Your task
From the listing below, return each line that includes "random".
# START OF Records for this exercise
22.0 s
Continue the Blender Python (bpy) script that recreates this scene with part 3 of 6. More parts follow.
# END OF Records for this exercise
# START OF Records for this exercise
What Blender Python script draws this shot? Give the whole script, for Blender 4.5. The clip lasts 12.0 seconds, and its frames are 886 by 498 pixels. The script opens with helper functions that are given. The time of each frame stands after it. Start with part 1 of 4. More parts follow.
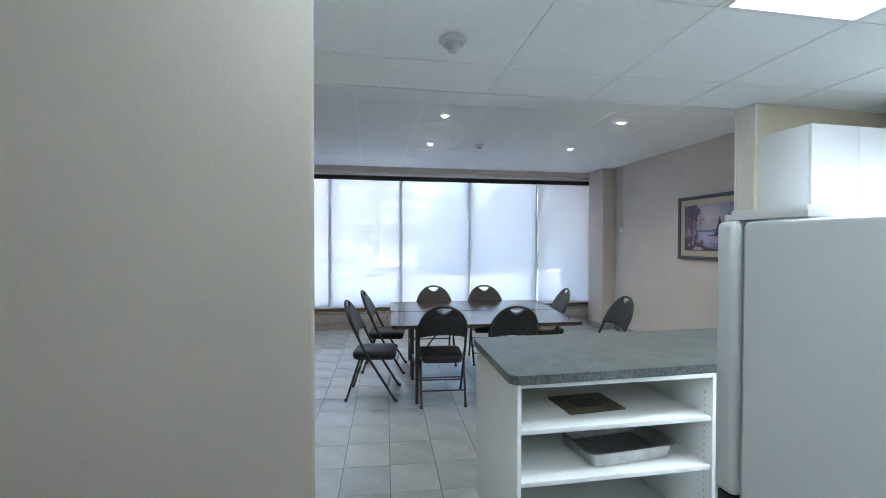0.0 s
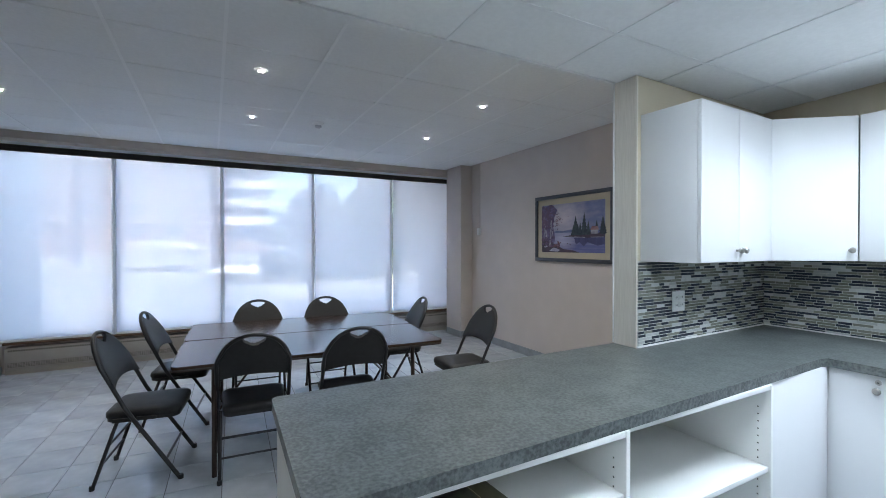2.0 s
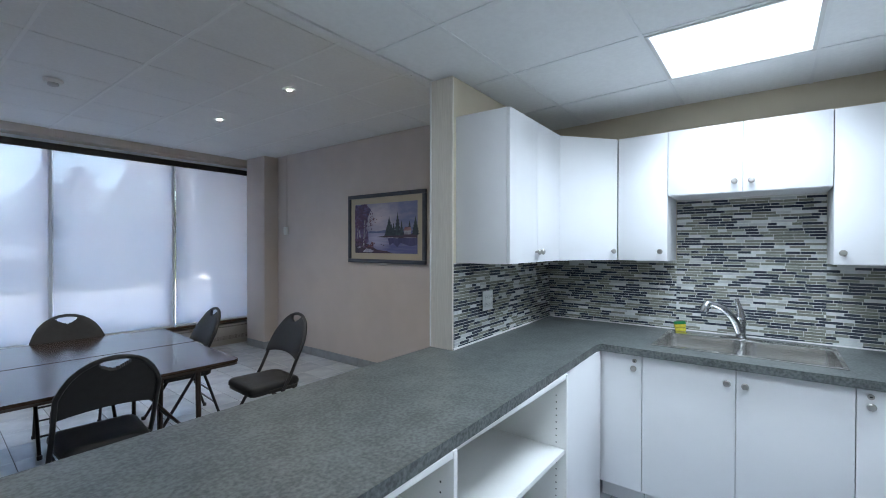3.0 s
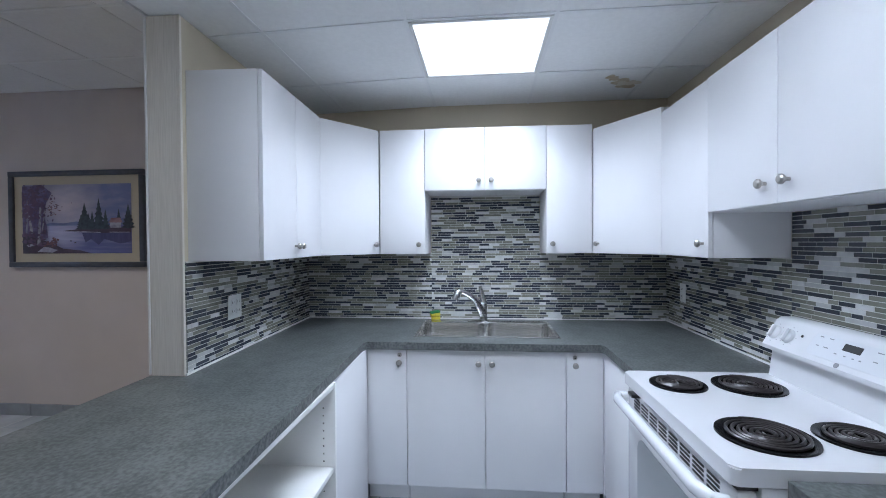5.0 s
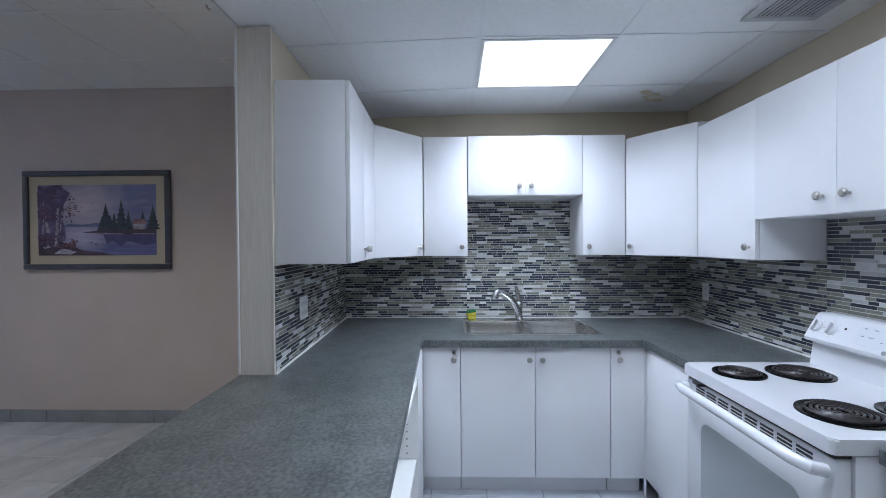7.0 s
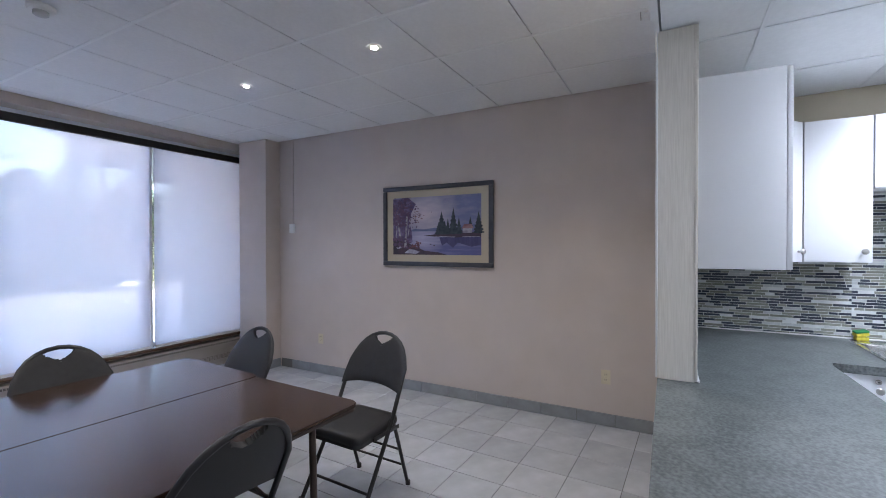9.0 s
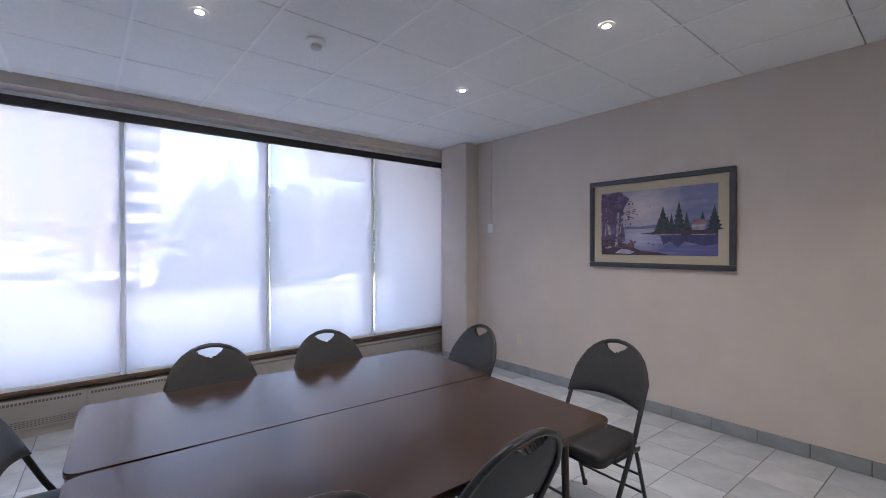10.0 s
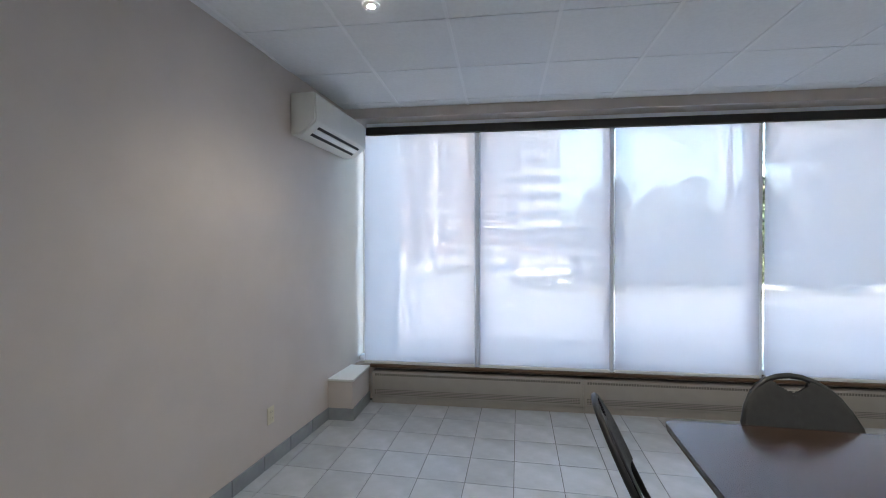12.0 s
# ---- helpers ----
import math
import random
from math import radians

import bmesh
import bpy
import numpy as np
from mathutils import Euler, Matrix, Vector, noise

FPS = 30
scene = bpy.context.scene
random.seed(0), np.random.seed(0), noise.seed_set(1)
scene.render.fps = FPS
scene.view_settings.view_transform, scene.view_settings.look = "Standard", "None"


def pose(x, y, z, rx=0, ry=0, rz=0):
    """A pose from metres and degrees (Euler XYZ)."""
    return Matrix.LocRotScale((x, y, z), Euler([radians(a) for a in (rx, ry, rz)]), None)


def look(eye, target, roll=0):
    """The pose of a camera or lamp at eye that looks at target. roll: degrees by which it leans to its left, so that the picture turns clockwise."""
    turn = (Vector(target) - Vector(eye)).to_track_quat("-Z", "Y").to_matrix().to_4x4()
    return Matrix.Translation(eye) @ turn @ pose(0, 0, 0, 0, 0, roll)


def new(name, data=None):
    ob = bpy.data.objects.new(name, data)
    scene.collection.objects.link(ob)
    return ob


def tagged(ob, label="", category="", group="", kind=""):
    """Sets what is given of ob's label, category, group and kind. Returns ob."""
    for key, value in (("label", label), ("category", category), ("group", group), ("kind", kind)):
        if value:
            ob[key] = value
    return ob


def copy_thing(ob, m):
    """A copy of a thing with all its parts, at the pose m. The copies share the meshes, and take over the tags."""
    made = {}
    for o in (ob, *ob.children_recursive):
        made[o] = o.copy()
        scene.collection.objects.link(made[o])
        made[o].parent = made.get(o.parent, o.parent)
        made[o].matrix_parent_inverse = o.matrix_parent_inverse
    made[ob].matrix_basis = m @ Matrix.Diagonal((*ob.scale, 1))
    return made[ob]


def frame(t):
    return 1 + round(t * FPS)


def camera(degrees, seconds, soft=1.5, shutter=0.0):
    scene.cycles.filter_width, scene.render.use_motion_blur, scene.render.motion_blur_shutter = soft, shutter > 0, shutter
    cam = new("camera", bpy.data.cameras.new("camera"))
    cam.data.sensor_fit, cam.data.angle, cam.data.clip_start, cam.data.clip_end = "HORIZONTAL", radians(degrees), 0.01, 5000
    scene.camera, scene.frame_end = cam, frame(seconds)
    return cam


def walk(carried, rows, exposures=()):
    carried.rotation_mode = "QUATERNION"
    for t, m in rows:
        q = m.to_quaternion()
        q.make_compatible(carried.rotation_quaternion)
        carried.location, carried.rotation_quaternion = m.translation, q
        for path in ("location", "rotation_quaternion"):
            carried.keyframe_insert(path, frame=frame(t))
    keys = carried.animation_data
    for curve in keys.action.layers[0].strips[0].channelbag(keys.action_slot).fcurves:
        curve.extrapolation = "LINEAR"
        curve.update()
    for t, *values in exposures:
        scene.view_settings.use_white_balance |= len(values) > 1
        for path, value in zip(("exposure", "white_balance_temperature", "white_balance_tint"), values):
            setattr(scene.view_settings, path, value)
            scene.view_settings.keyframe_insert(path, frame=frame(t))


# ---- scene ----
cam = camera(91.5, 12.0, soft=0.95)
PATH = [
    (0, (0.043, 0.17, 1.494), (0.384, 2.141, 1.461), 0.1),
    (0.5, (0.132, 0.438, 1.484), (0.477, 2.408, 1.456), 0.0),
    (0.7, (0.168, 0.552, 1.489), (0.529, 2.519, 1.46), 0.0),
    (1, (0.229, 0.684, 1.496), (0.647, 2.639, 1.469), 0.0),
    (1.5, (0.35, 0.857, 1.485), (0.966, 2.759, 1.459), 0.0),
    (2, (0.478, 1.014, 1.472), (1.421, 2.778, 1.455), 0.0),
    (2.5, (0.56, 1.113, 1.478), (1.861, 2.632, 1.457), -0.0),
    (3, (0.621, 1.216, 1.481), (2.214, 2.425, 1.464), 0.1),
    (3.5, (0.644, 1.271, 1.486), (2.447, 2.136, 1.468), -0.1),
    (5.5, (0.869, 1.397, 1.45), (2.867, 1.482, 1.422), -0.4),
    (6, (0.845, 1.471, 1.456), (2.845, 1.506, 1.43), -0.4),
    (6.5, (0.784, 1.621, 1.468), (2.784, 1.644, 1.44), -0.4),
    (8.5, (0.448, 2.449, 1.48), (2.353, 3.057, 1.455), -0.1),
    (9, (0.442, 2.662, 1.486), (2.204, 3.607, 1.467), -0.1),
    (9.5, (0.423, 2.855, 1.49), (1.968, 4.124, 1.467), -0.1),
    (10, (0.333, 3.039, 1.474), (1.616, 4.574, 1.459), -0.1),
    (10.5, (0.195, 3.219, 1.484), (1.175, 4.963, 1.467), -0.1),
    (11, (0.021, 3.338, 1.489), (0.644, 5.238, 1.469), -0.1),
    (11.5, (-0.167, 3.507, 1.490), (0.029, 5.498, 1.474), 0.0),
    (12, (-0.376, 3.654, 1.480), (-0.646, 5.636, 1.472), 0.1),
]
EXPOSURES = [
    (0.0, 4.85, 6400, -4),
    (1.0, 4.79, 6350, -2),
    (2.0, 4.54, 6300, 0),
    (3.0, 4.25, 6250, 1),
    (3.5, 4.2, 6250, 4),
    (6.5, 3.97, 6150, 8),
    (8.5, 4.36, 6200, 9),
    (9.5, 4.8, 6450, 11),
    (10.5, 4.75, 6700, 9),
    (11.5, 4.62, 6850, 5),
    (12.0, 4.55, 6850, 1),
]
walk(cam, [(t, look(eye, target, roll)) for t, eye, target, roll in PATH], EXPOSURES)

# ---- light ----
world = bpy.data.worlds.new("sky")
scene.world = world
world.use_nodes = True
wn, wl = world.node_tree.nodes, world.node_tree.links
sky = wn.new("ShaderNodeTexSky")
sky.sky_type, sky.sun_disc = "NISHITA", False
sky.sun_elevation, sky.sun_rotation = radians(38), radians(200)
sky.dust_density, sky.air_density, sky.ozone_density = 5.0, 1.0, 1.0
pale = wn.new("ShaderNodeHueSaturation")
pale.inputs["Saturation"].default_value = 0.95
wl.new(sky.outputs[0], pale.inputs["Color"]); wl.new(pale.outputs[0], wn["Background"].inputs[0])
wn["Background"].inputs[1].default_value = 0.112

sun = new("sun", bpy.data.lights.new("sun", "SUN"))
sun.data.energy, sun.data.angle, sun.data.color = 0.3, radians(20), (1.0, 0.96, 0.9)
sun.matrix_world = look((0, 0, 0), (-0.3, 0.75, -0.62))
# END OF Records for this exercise
Solution to the exercise
import random
random.seed(0), np.random.seed(0), noise.seed_set(1)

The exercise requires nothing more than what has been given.